Coloca-se no entanto a questão de saber se é preciso limitar por sua vez essa terceira ordem, e com o quê.

Limitá-la, parece-me, não é a palavra que convém. Das duas primeiras ordens, devemos temer o pior. Da moral, se ela for bem compreendida, não. Vê-se perfeitamente o que poderia ser um canalha legalista, na ordem nº. 2, um canalha competente e eficiente, na ordem nº. 1... Tenho certa dificuldade para ver o que seria um canalha moral, na ordem nº. 3. Talvez vocês imaginem que há muitos canalhas moralizadores... Concedo-lhes integralmente esse ponto. Mas, precisamente, é essencial à moral que não seja a mesma coisa ser moral  e ser moralizador. A diferença é tão simples que, às vezes, nem dá para perceber. A diferença é a seguinte: ser moral é cuidar do seu dever; ser moralizador é cuidar do dever dos outros - o que é muito mais fácil, admito, muito mais agradável, mas completamente diferente. Alain dizia: "A moral nunca é para o vizinho". Ele tinha razão. Dizer ao vizinho "Você deve ser generoso" não é dar prova de generosidade. Dizer ao vizinho "Você deve ser corajoso não é dar prova de coragem. Ora, ser moralizador é exatamente cuidar da moral do vizinho. Não é moral, portanto. É o que distingue a "ordem moral", no sentido de Mac-Mahon ou dos puritanos, do que chamo de ordem moral. Quando a "ordem da moral" ameaça, o que pode acontecer, é que ela deixou de ser moral para se tornar moralizadora.

Se vocês me concederem essa distinção, hão de me conceder, creio, que dá para perceber perfeitamente o que pode ser um canalha moralizador, mas muito mal o que seria um canalha moral; e que, nesse sentido, essa ordem da moral não precisa ser limitada, em todo caso não no mesmo sentido que as duas precedentes, no sentido que se poderia esperar o pior dela.

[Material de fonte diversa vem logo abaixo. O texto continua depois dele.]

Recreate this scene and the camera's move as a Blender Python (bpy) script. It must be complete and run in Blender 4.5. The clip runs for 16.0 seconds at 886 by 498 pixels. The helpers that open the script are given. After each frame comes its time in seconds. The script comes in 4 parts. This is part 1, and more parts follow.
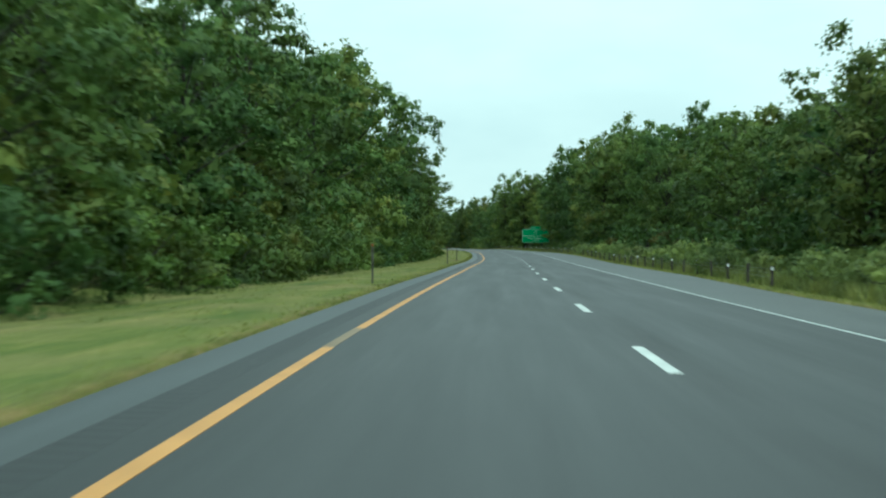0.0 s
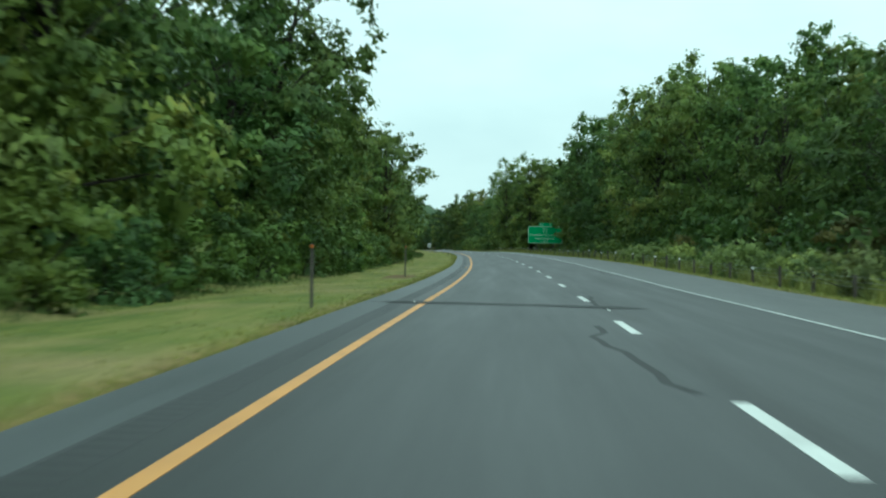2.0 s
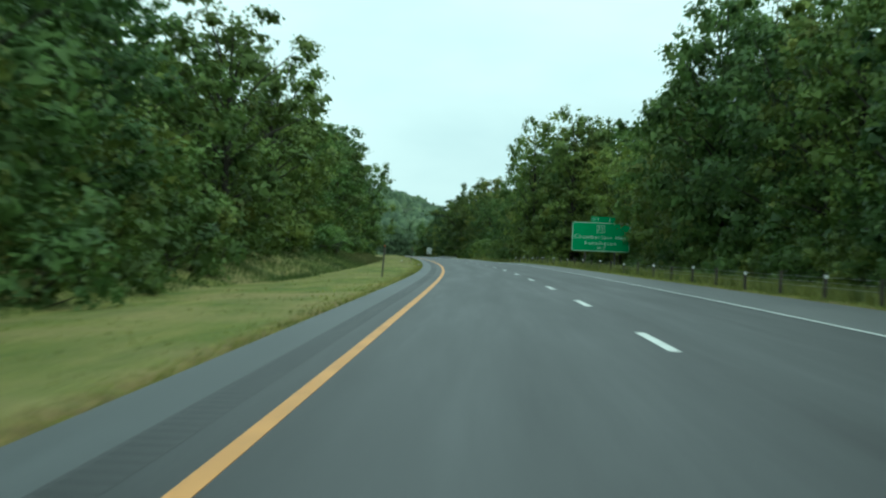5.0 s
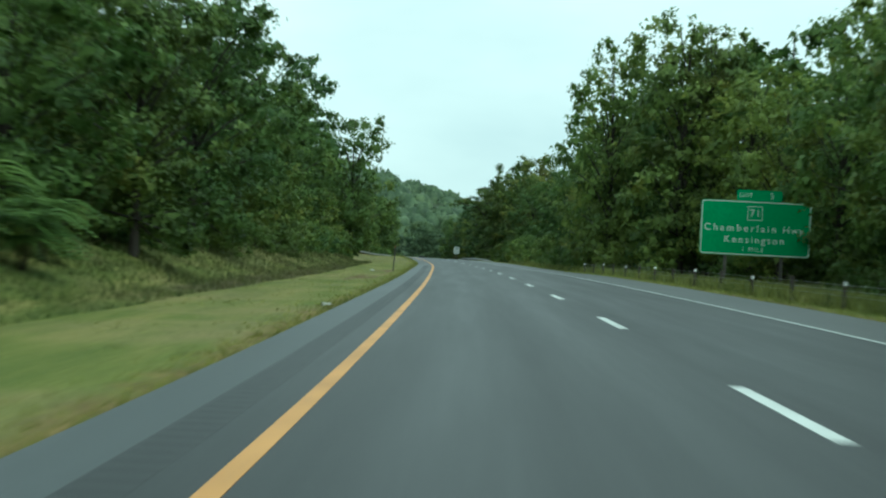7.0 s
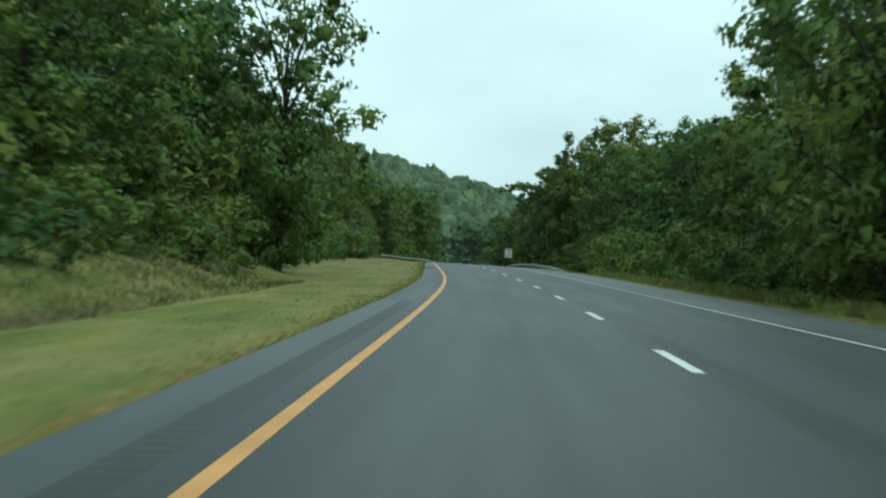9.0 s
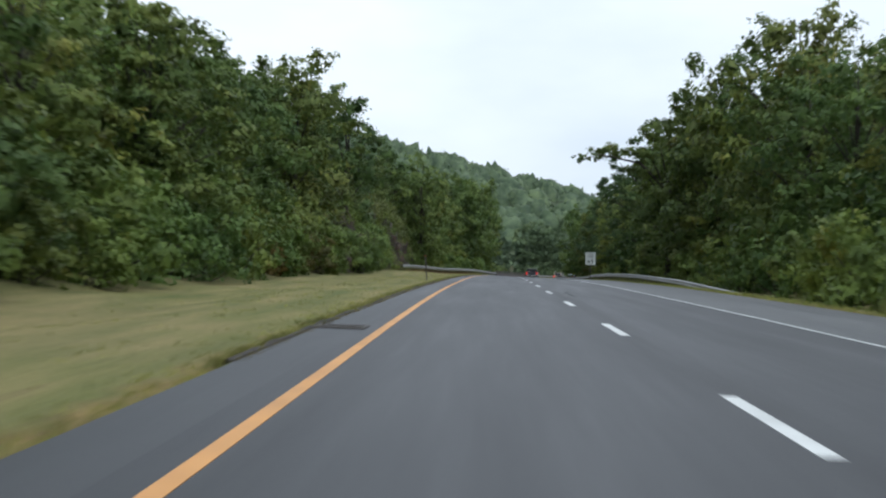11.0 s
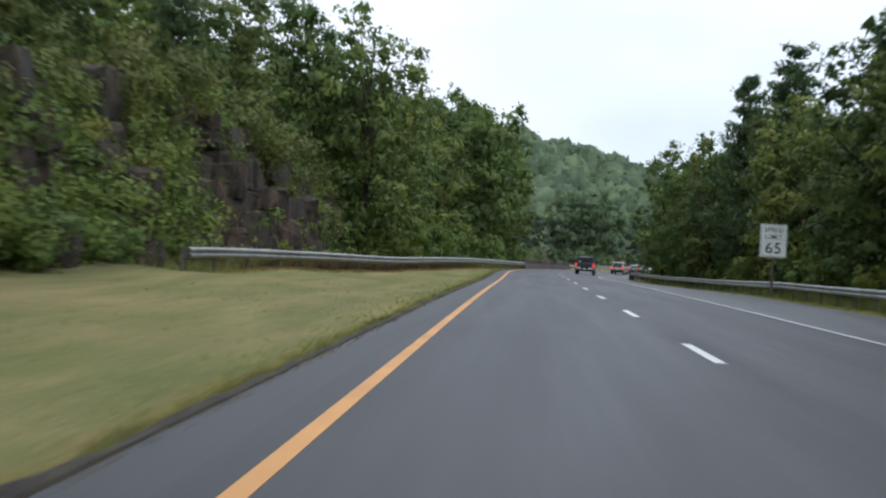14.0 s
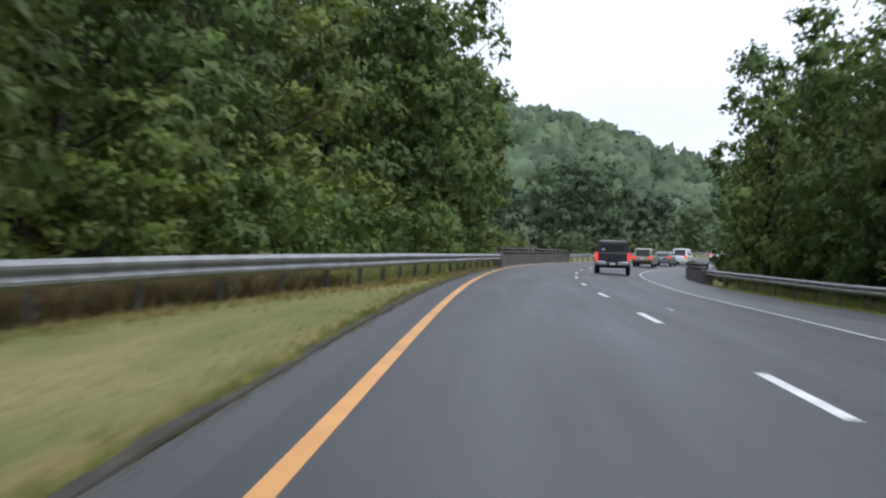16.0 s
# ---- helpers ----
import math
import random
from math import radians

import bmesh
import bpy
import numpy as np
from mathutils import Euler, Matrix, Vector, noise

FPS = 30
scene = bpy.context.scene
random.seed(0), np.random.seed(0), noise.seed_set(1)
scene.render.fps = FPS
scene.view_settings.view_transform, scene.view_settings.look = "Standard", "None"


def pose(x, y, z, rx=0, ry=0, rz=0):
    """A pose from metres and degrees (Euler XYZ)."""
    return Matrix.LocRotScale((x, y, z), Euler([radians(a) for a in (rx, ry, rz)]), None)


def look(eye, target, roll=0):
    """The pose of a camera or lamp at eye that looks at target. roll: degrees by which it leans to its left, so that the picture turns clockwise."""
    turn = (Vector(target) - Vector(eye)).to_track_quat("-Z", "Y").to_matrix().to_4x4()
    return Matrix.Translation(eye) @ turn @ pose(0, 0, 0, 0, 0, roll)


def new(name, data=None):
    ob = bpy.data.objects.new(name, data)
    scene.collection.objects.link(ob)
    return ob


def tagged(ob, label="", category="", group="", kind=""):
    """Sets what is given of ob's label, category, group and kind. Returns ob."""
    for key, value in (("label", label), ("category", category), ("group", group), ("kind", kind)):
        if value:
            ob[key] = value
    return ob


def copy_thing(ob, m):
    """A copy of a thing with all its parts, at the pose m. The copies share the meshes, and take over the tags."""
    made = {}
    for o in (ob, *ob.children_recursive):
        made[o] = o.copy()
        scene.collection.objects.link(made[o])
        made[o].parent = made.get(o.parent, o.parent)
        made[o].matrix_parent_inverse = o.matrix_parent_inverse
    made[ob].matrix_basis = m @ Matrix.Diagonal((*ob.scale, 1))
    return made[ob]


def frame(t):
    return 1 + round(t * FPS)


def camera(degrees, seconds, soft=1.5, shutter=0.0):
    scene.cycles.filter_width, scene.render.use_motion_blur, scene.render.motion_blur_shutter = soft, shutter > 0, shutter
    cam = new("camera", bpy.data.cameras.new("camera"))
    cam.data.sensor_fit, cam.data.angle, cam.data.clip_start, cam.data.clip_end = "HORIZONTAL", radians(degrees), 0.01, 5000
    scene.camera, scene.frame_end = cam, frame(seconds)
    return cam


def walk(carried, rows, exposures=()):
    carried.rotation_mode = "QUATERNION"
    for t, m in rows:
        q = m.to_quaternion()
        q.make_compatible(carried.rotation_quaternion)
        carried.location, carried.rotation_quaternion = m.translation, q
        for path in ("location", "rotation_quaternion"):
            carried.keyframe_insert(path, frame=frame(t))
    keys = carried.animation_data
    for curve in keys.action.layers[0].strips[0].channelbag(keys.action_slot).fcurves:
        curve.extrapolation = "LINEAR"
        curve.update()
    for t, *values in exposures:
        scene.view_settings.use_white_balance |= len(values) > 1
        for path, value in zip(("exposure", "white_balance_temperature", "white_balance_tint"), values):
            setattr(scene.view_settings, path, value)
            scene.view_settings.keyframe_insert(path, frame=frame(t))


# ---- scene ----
cam = camera(35.91, 16.0, soft=2.2, shutter=0.35)
PATH = [
    (0.0, pose(1.792, -8.017, 1.115, 90.152, -0.061, 1.814)),
    (0.5, pose(1.939, 8.671, 1.175, 90.143, -0.196, 1.797)),
    (1.0, pose(2.085, 25.282, 1.244, 90.140, -0.098, 1.840)),
    (1.5, pose(2.241, 41.947, 1.293, 90.148, -0.783, 1.778)),
    (2.0, pose(2.395, 58.685, 1.343, 90.205, -0.696, 1.779)),
    (2.5, pose(2.627, 75.467, 1.414, 90.249, -0.883, 1.824)),
    (3.0, pose(2.769, 92.385, 1.471, 90.319, -1.270, 1.816)),
    (3.5, pose(2.826, 109.270, 1.536, 90.423, -1.650, 1.668)),
    (4.0, pose(2.892, 126.144, 1.637, 90.482, -2.434, 1.800)),
    (4.5, pose(2.844, 143.069, 1.731, 90.472, -2.501, 2.119)),
    (5.0, pose(2.688, 159.992, 1.859, 90.455, -2.479, 2.456)),
    (5.5, pose(2.451, 176.918, 2.043, 90.434, -2.423, 2.805)),
    (6.0, pose(2.136, 193.850, 2.197, 90.411, -2.387, 3.161)),
    (6.5, pose(1.697, 210.796, 2.325, 90.390, -2.424, 3.521)),
    (7.0, pose(0.965, 227.851, 2.445, 90.362, -2.989, 3.960)),
    (7.5, pose(0.169, 244.800, 2.586, 90.358, -2.850, 4.463)),
    (8.0, pose(-0.738, 261.684, 2.701, 90.357, -2.757, 4.972)),
    (8.5, pose(-1.792, 278.592, 2.777, 90.314, -3.336, 5.464)),
    (9.0, pose(-2.908, 295.360, 2.861, 90.365, -3.052, 6.171)),
    (9.5, pose(-4.068, 312.106, 2.932, 90.428, -2.660, 6.912)),
    (10.0, pose(-5.309, 328.849, 2.985, 90.495, -2.228, 7.659)),
    (10.5, pose(-6.747, 345.592, 3.056, 90.554, -1.822, 8.383)),
    (11.0, pose(-8.507, 362.330, 3.170, 90.596, -1.508, 9.056)),
    (11.5, pose(-10.601, 379.138, 3.311, 90.491, -1.864, 9.292)),
    (12.0, pose(-12.774, 395.968, 3.404, 90.329, -2.274, 9.414)),
    (12.5, pose(-14.806, 412.885, 3.451, 90.220, -2.206, 9.736)),
    (13.0, pose(-16.892, 429.746, 3.462, 90.110, -2.093, 9.891)),
    (13.5, pose(-18.968, 446.556, 3.446, 89.976, -2.340, 10.127)),
    (14.0, pose(-21.006, 463.330, 3.392, 89.731, -2.716, 10.084)),
    (14.5, pose(-23.109, 480.046, 3.305, 89.536, -2.449, 9.888)),
    (15.0, pose(-25.028, 496.692, 3.198, 89.488, -1.664, 9.813)),
    (15.5, pose(-26.961, 513.321, 3.065, 89.346, -2.119, 9.500)),
    (16.0, pose(-28.794, 529.915, 2.936, 89.222, -1.626, 9.030)),
]
walk(cam, PATH, [(0.0, -0.02, 5600, -23), (2.2, -0.01, 5600, -23), (3.0, 0.08, 5600, -23), (3.7, 0.0, 5600, -23), (4.2, -0.03, 5600, -23), (7.0, -0.07, 5600, -23), (8.0, -0.15, 5600, -22), (8.7, -0.16, 5600, -21), (10.8, -0.05, 5900, 10), (13.0, -0.03, 5900, 11), (14.2, 0.09, 5900, 13), (16.0, 0.24, 5920, 14)])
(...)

Em compensação, se ela não precisa ser limitada (como se fosse possível ser moral demais), ela necessita ser completada - porque em si mesma a moral é insuficiente. Imaginem um indivíduo que cumpriria sempre com o seu dever, mas que  faria o seu dever. Não seria um canalha, é claro, mas não seria ele o que em nossa cultura, com ou sem razão historicamente, chamamos de um fariseu? Um fariseu, isto é, aquele que sempre respeita a letra da lei moral, mas costuma-se considerar que lhe falta sempre alguma coisa, que lhe falta uma dimensão, como se diz, ou mesmo que talvez lhe falte o essencial. O que falta ao fariseu? Dois mil anos de civilização cristã, talvez até três mil anos de civilização judaico-cristã, nos respondem com uma clareza e uma insistência notáveis o que falta ao fariseu: é, evidentemente, o amor. É por isso que creio ser importante marcar pelo menos o lugar - nem que ele devesse ficar em boa parte vazio - de uma quarta ordem, que proponho (apoiando-me numa distinção terminológica que a língua sugere) chamar de ordem ética: a ordem do amor.

André Comte-Sponville - O Capitalismo é Moral?